MAX COMBINE WEIGHT RATING --- SUBTRACTED--- from the READY TO CAMP TRUCK WEIGHT = MAX TOWING CAPACITY (PERIOD).

So if your high option truck weights in at 5500 pounds it would be 18400 - 5500 = 12900. Now if you weight the truck with the hitch and your wife and kids it weights in at 6250 that would leave you a Max Tow Capacity without exceeding the GCWR of 12,150 Tow Capacity. Simple math and all in the video below...

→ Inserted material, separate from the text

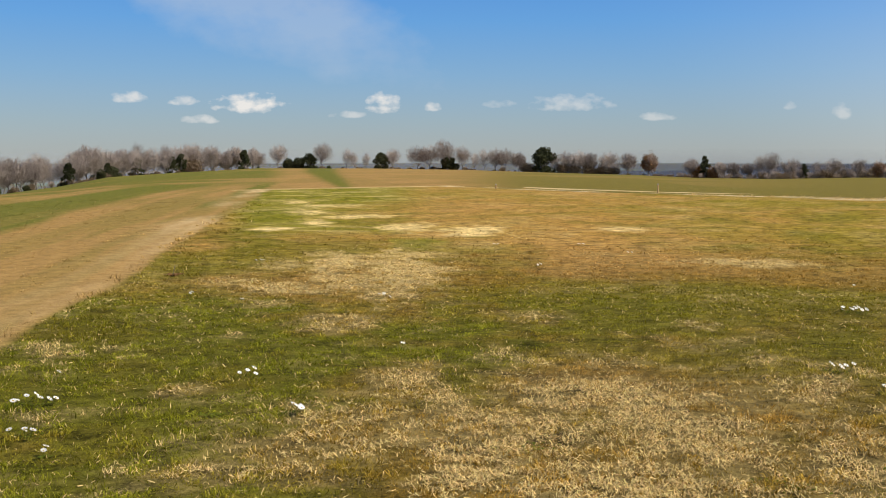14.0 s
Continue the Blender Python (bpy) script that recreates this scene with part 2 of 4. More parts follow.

Matching Trucks to Trailers
If they are saying it the way you are interpreting it, then, yes, they CAN be wrong. In most instances this(GCVWR-loaded truck weight) will work because most of the time once you load your vehicle it will cut into the GCVWR far enough to be below the published maximum towing number for most vehicles. But this is not a rule. You seem to be intelligent enough to clearly see my example above where this "rule" you're espousing ins't accurate in all cases. The point I'm making is that (GVWR- loaded truck weight) will ALWAYS equal payload capacity. (GCVWR- loaded truck weight) does NOT ALWAYS equal max towing capacity. Hence, manufacturers can't publish a payload rating as easily as they can a max towing number. I guess they could publish it as a max payload number- they actually do tout this number with the HDPP optioned trucks- but it's WAY off from where your payload will typically be. And, as we all know, that number is much easier to exceed than the max towing number. My point is simply that it would be very difficult to give an exact(or even close in many instances) payload number and a "max" number based upon configuration only without taking into account options-just like the max tow number does- would be way high in almost all cases.